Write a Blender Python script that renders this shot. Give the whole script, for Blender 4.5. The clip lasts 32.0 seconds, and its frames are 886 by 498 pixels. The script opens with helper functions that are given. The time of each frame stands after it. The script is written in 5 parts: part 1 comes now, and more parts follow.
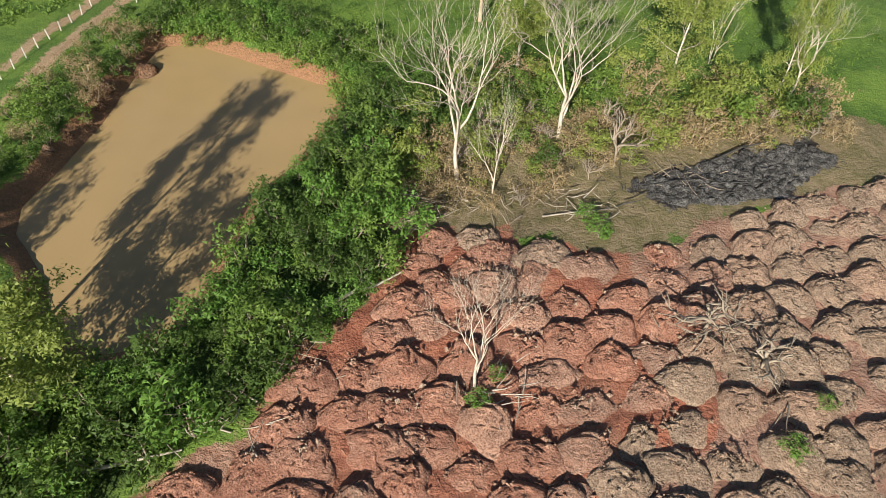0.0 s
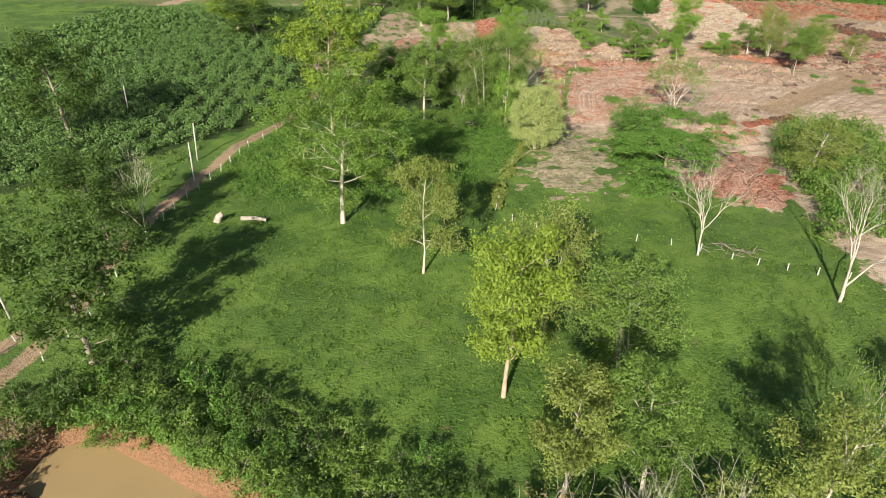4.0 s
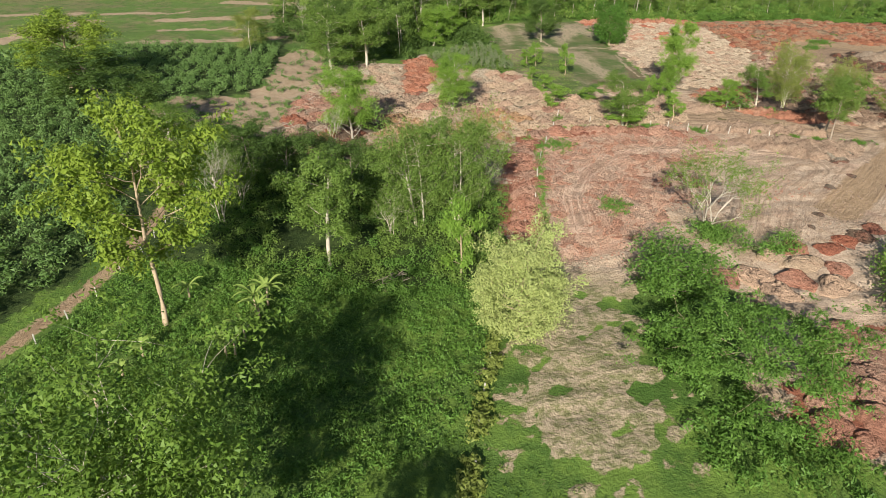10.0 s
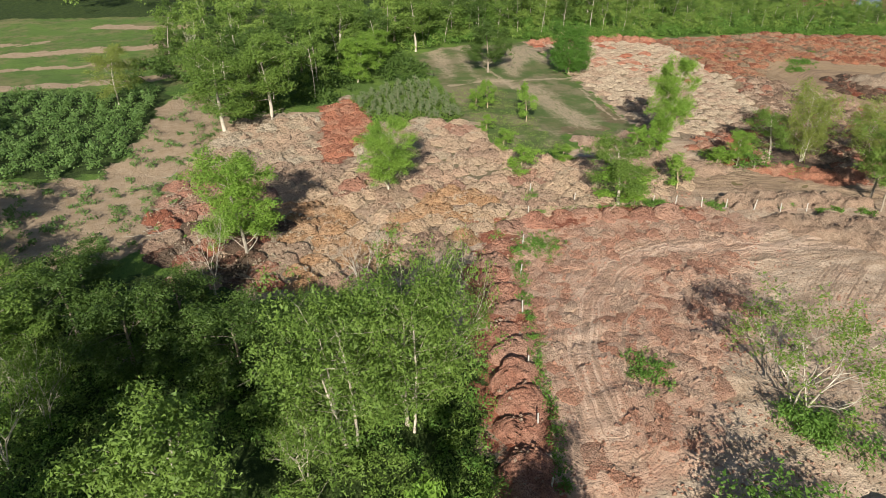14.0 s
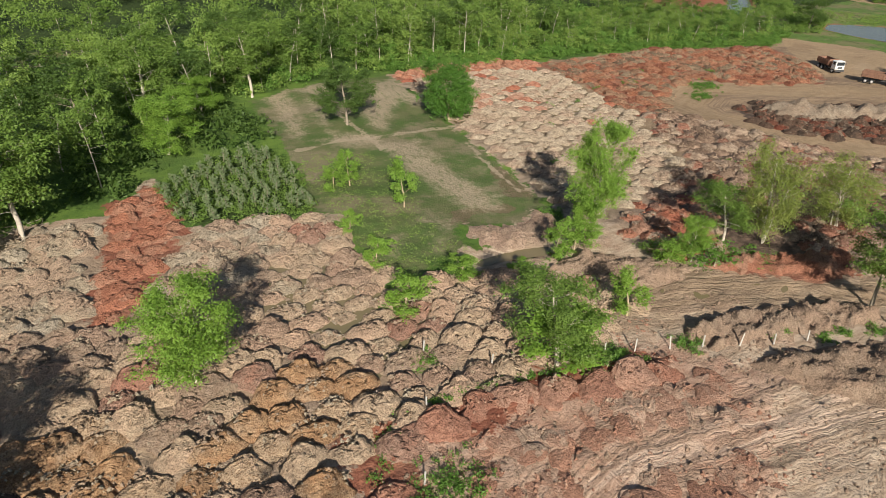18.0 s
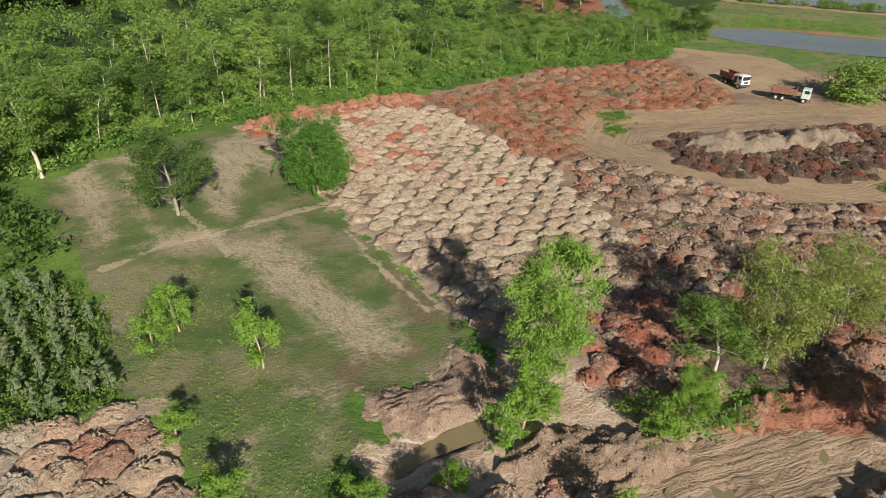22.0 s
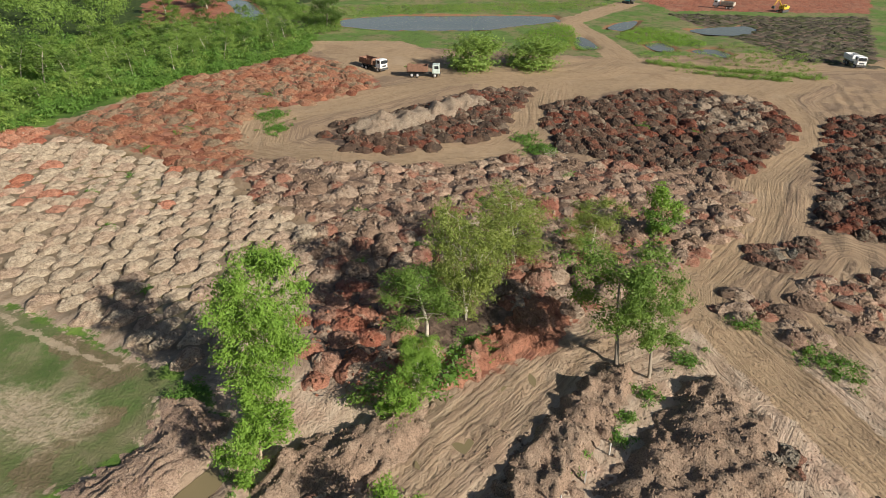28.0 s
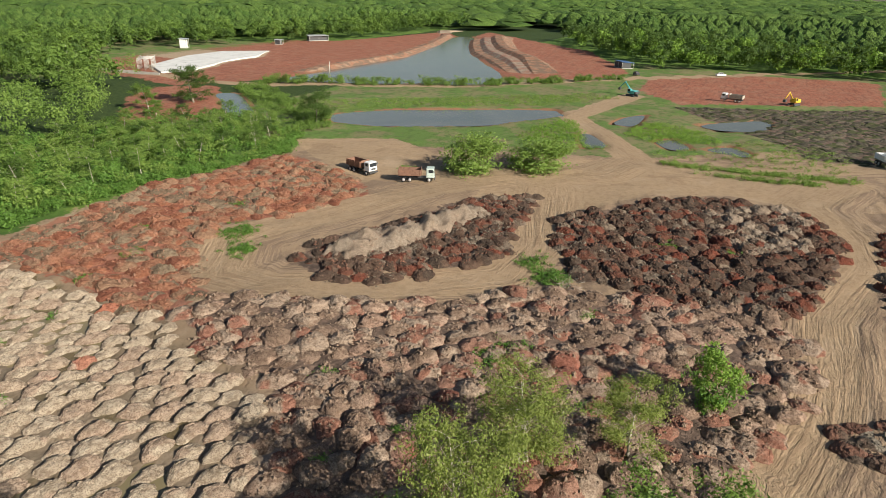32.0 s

AIM OF THE EXERCISE
Reproduce the material in its entirety and word for word, without the pictures.

COMPLETE OUTPUT
Write a Blender Python script that renders this shot. Give the whole script, for Blender 4.5. The clip lasts 32.0 seconds, and its frames are 886 by 498 pixels. The script opens with helper functions that are given. The time of each frame stands after it. The script is written in 5 parts: part 1 comes now, and more parts follow.
0.0 s
4.0 s
10.0 s
14.0 s
18.0 s
22.0 s
28.0 s
32.0 s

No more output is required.